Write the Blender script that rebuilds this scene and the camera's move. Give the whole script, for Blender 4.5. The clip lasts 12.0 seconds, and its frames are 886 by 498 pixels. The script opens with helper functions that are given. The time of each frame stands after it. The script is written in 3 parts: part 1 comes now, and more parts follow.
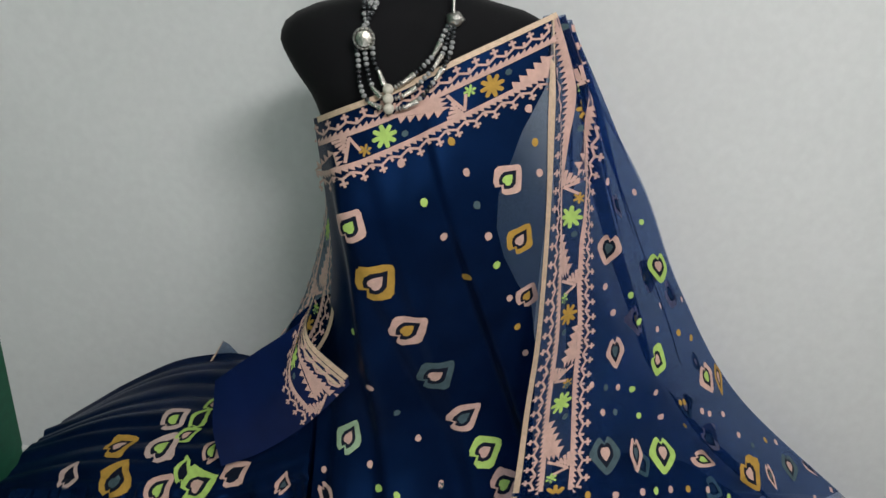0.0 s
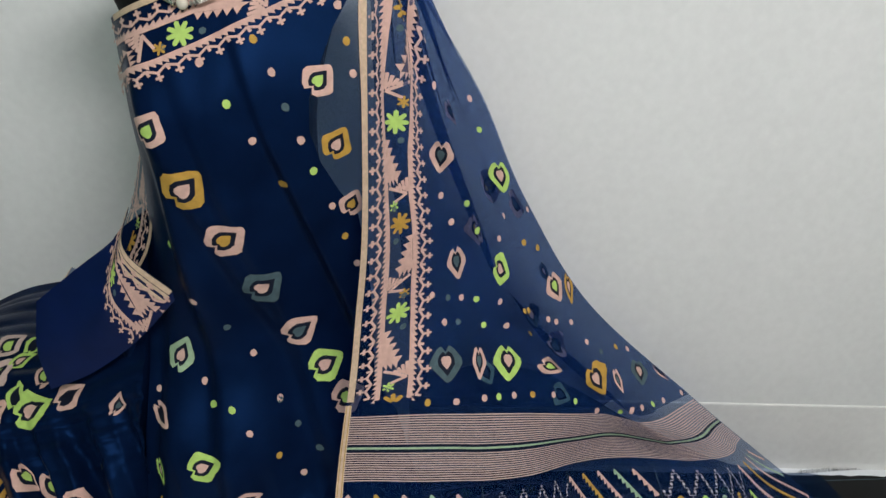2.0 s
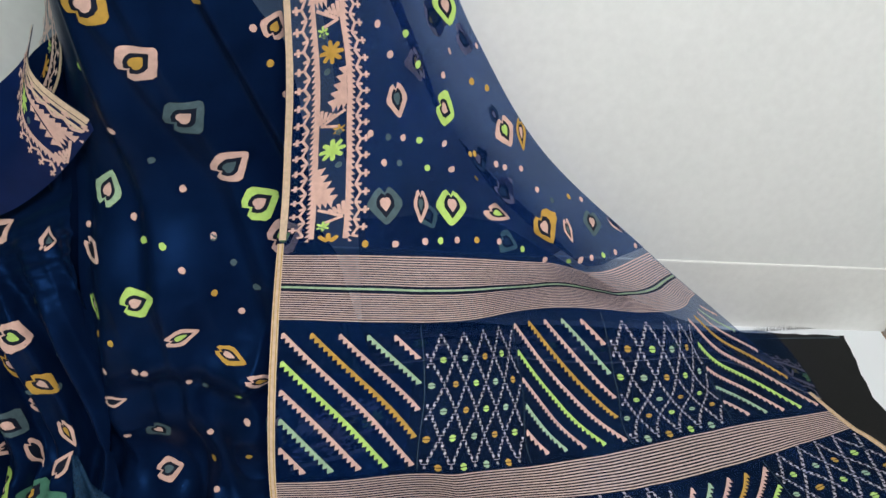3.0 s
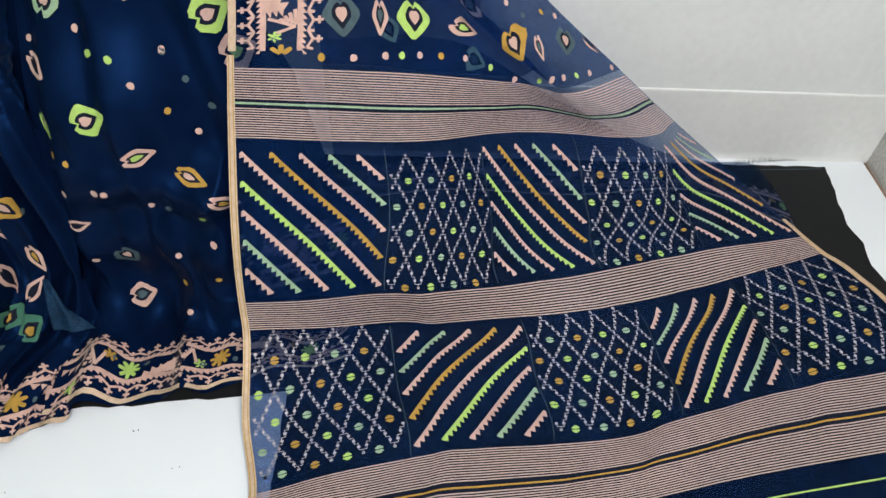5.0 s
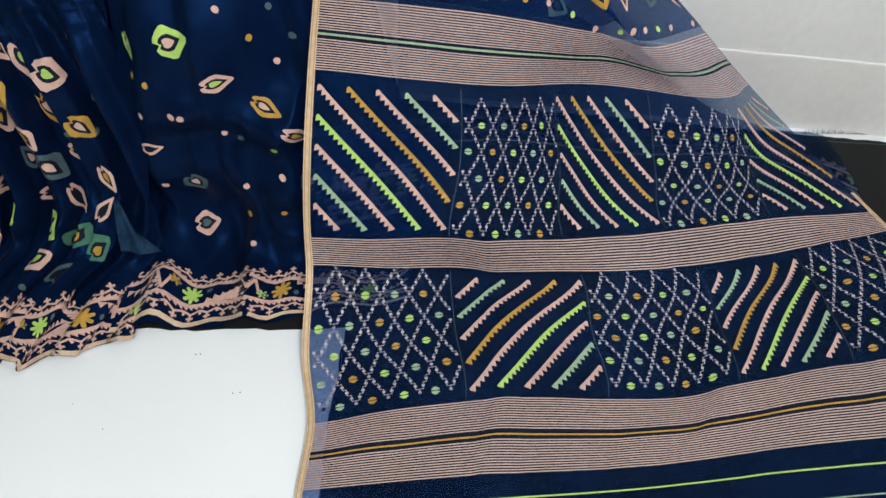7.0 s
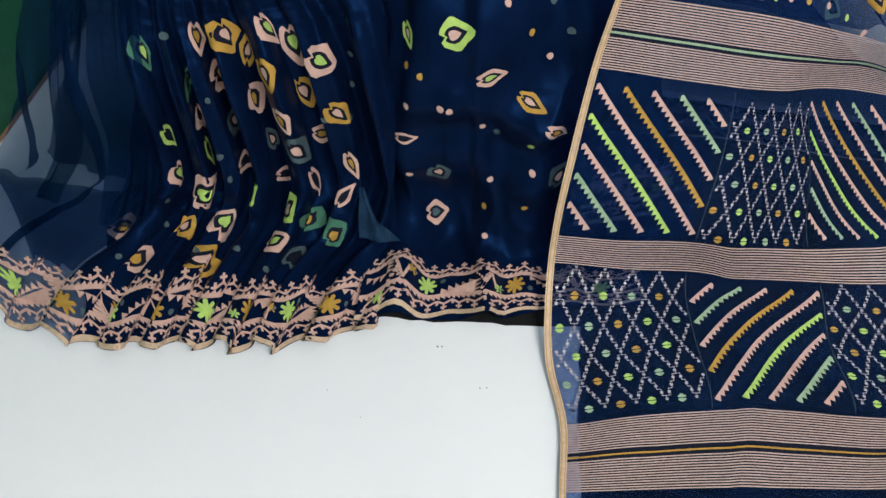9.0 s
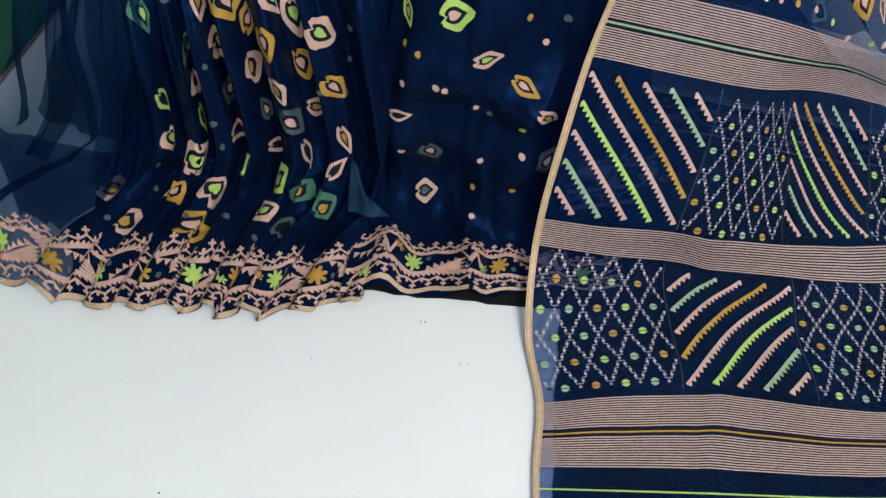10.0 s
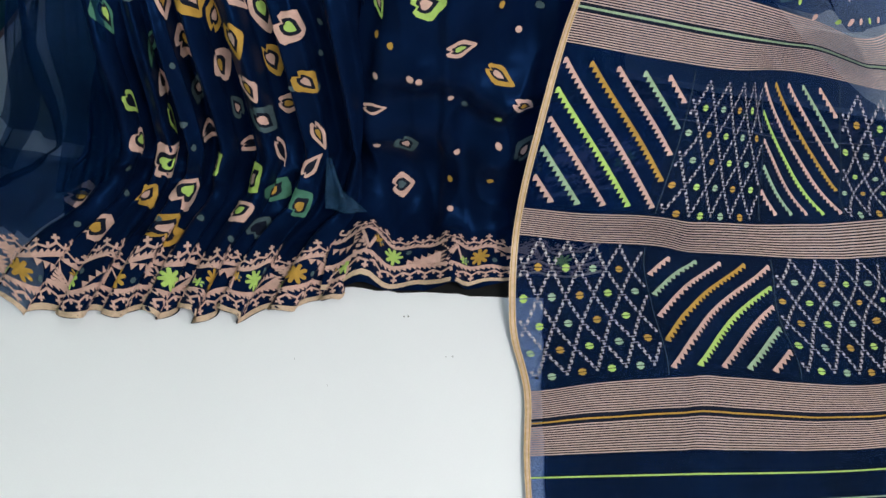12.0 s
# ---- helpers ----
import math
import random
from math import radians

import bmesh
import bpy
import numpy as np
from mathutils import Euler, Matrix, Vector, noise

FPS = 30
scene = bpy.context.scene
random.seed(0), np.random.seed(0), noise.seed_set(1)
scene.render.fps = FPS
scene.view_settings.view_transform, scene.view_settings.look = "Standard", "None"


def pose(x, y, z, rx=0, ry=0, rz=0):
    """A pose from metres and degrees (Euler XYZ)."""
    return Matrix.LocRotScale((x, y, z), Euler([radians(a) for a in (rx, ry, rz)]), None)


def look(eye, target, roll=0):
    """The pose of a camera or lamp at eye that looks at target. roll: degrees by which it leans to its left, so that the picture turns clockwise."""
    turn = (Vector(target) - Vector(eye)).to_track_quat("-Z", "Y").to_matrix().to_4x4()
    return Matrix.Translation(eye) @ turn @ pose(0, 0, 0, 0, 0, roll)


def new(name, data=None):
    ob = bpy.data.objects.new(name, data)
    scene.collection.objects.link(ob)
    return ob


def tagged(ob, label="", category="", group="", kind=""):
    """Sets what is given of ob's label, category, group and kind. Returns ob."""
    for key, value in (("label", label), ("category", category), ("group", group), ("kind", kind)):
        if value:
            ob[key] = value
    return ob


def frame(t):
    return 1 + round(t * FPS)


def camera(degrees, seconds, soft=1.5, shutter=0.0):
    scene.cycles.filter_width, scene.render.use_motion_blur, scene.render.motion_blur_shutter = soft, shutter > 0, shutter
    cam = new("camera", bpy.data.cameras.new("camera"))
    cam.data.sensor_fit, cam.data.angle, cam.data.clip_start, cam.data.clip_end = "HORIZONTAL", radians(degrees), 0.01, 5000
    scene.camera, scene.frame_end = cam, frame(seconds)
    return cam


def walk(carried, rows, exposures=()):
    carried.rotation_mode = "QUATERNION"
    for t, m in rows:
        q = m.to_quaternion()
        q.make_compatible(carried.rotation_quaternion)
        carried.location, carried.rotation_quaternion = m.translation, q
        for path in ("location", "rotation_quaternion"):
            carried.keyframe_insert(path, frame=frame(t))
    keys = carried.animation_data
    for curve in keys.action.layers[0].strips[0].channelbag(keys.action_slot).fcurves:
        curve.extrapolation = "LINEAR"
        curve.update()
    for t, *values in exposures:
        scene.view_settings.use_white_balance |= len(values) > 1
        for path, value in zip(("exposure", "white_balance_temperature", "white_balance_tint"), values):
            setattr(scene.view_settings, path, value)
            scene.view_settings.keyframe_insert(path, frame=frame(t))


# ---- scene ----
cam = camera(63.1, 12.0)
PATH = [
    (0, (0.048, 0.045, 1.258), (-0.042, 1.898, 0.509), 2.6),
    (0.5, (0.051, 0.045, 1.254), (-0.013, 1.904, 0.521), 2.3),
    (1, (0.066, 0.035, 1.256), (0.035, 1.897, 0.525), 2.1),
    (1.5, (0.131, 0.04, 1.249), (0.156, 1.896, 0.502), 2.5),
    (2, (0.226, 0.049, 1.212), (0.291, 1.84, 0.325), 3.3),
    (2.5, (0.296, 0.05, 1.174), (0.371, 1.757, 0.135), 4.0),
    (3, (0.327, 0.053, 1.144), (0.405, 1.671, -0.028), 4.6),
    (3.5, (0.35, 0.04, 1.124), (0.419, 1.6, -0.126), 4.5),
    (3.7, (0.371, 0.032, 1.109), (0.417, 1.572, -0.167), 4.2),
    (5.3, (0.396, 0.012, 1.067), (0.493, 1.371, -0.397), 4.6),
    (5.5, (0.401, 0.007, 1.06), (0.495, 1.361, -0.408), 4.4),
    (6, (0.404, 0.012, 1.052), (0.503, 1.349, -0.432), 4.6),
    (6.5, (0.384, 0.009, 1.047), (0.473, 1.324, -0.458), 6.3),
    (7, (0.321, 0.003, 1.05), (0.356, 1.297, -0.475), 6.9),
    (7.5, (0.212, 0.017, 1.061), (0.187, 1.287, -0.484), 5.3),
    (7.7, (0.16, 0.02, 1.058), (0.117, 1.284, -0.491), 4.6),
    (9.3, (-0.054, 0.018, 1.044), (-0.078, 1.213, -0.559), 8.9),
    (9.5, (-0.057, 0.017, 1.049), (-0.069, 1.204, -0.561), 10.1),
    (10, (-0.056, -0.012, 1.05), (-0.02, 1.185, -0.552), 13.0),
    (10.5, (-0.045, -0.014, 1.045), (0.042, 1.192, -0.548), 15.0),
    (11, (-0.05, -0.015, 1.04), (0.047, 1.189, -0.554), 15.5),
    (11.5, (-0.067, -0.013, 1.046), (0.043, 1.188, -0.55), 15.3),
    (12, (-0.063, -0.016, 1.033), (0.042, 1.189, -0.559), 13.2),
]
EXPOSURES = [(0.0, -0.17), (1.5, -0.17), (2.0, 0.0), (2.5, 0.22), (3.4, 0.46), (5.5, 0.42), (12.0, 0.29)]
walk(cam, [(t, look(eye, target, roll)) for t, eye, target, roll in PATH], EXPOSURES)

# ---- world and lights ----
world = bpy.data.worlds.new("world")
scene.world = world
world.use_nodes = True
world.node_tree.nodes["Background"].inputs["Color"].default_value = (0.9, 0.95, 1.0, 1)
world.node_tree.nodes["Background"].inputs["Strength"].default_value = 0.03


def area_lamp(name, eye, target, sx, sy, watts, colour):
    data = bpy.data.lights.new(name, "AREA")
    data.shape, data.size, data.size_y, data.energy, data.color = "RECTANGLE", sx, sy, watts, colour
    ob = new(name, data)
    ob.matrix_world = look(eye, target)
    return ob


area_lamp("ceiling_tube_light", (1.15, -0.85, 2.66), (0.4, 1.2, 0.4), 1.2, 0.25, 56, (1.0, 0.975, 0.98))
# added fill behind the camera; no such lamp is known in the room
area_lamp("front_fill_light", (-0.1, -1.6, 2.7), (-0.1, -0.9, 0.0), 1.6, 0.9, 30, (1.0, 0.98, 0.99))


# ---- materials ----
def material(name, colour, rough=0.6, metal=0.0, sheen=0.0, dark=0.75, scale=60.0, fine=900.0, bump=0.15, alpha=1.0,
             weave=0.0, spec=0.5, spread=0.0, depth=0.002, glow=None, tint=(1, 1, 1), gloss=(1, 1, 1)):
    """A principled surface with colour variation at two scales, a fine bump, and, where asked, a see-through weave."""
    m = bpy.data.materials.new(name)
    m.use_nodes = True
    nt = m.node_tree
    n, l = nt.nodes, nt.links
    b = n["Principled BSDF"]
    b.inputs["Roughness"].default_value = rough
    b.inputs["Metallic"].default_value = metal
    b.inputs["Specular IOR Level"].default_value = spec
    b.inputs["Sheen Weight"].default_value = sheen
    b.inputs["Specular Tint"].default_value = (*gloss, 1)
    b.inputs["Sheen Tint"].default_value = (*tint, 1)
    b.inputs["Sheen Roughness"].default_value = 0.4
    co = n.new("ShaderNodeTexCoord")
    big = n.new("ShaderNodeTexNoise")
    big.inputs["Scale"].default_value, big.inputs["Detail"].default_value = scale, 5
    small = n.new("ShaderNodeTexNoise")
    small.inputs["Scale"].default_value, small.inputs["Detail"].default_value = fine, 2
    for t in (big, small):
        l.new(co.outputs["Object"], t.inputs["Vector"])
    add = n.new("ShaderNodeMath")
    add.operation = "ADD"
    half = n.new("ShaderNodeMath")
    half.operation, half.inputs[1].default_value = "MULTIPLY", 0.5
    l.new(big.outputs["Fac"], add.inputs[0])
    l.new(small.outputs["Fac"], add.inputs[1])
    l.new(add.outputs[0], half.inputs[0])
    ramp = n.new("ShaderNodeValToRGB")
    ramp.color_ramp.elements[0].position, ramp.color_ramp.elements[1].position = 0.36, 0.64
    ramp.color_ramp.elements[0].color = (*[c * dark for c in colour], 1)
    ramp.color_ramp.elements[1].color = (*[min(1, c * (2 - dark)) for c in colour], 1)
    l.new(half.outputs[0], ramp.inputs["Fac"])
    out = ramp.outputs["Color"]
    if spread:
        info = n.new("ShaderNodeObjectInfo")
        hsv = n.new("ShaderNodeHueSaturation")
        mr = n.new("ShaderNodeMapRange")
        mr.inputs["To Min"].default_value, mr.inputs["To Max"].default_value = 1 - spread, 1 + spread
        l.new(info.outputs["Random"], mr.inputs["Value"])
        l.new(mr.outputs["Result"], hsv.inputs["Value"])
        l.new(out, hsv.inputs["Color"])
        out = hsv.outputs["Color"]
    l.new(out, b.inputs["Base Color"])
    bp = n.new("ShaderNodeBump")
    bp.inputs["Strength"].default_value, bp.inputs["Distance"].default_value = bump, depth
    l.new(half.outputs[0], bp.inputs["Height"])
    l.new(bp.outputs["Normal"], b.inputs["Normal"])
    if alpha < 1:
        clear = n.new("ShaderNodeBsdfTransparent")
        clear.inputs["Color"].default_value = (0.72, 0.84, 1.0, 1)
        mix = n.new("ShaderNodeMixShader")
        mr = n.new("ShaderNodeMapRange")
        mr.inputs["From Min"].default_value, mr.inputs["From Max"].default_value = 0.3, 0.7
        mr.inputs["To Min"].default_value, mr.inputs["To Max"].default_value = alpha - weave, alpha + weave
        l.new(small.outputs["Fac"], mr.inputs["Value"])
        l.new(mr.outputs["Result"], mix.inputs["Fac"])
        l.new(clear.outputs["BSDF"], mix.inputs[1])
        front = b.outputs["BSDF"]
        if glow:
            # light that comes through the threads from behind
            soft = n.new("ShaderNodeBsdfTranslucent")
            soft.inputs["Color"].default_value = (*glow, 1)
            both = n.new("ShaderNodeMixShader")
            both.inputs["Fac"].default_value = 0.4
            l.new(front, both.inputs[1])
            l.new(soft.outputs["BSDF"], both.inputs[2])
            front = both.outputs["Shader"]
        l.new(front, mix.inputs[2])
        l.new(mix.outputs["Shader"], n["Material Output"].inputs["Surface"])
    return m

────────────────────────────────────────

▶ [WHAT YOU ARE ASKED TO DO]: Your task is to repeat exactly the lines from the one that contains "for curve in" through the one that contains "scene.view_settings.keyframe_insert(path, frame=frame(t))", with both end lines included.

▶ [RESPONSE TO THIS EXERCISE]:
    for curve in keys.action.layers[0].strips[0].channelbag(keys.action_slot).fcurves:
        curve.extrapolation = "LINEAR"
        curve.update()
    for t, *values in exposures:
        scene.view_settings.use_white_balance |= len(values) > 1
        for path, value in zip(("exposure", "white_balance_temperature", "white_balance_tint"), values):
            setattr(scene.view_settings, path, value)
            scene.view_settings.keyframe_insert(path, frame=frame(t))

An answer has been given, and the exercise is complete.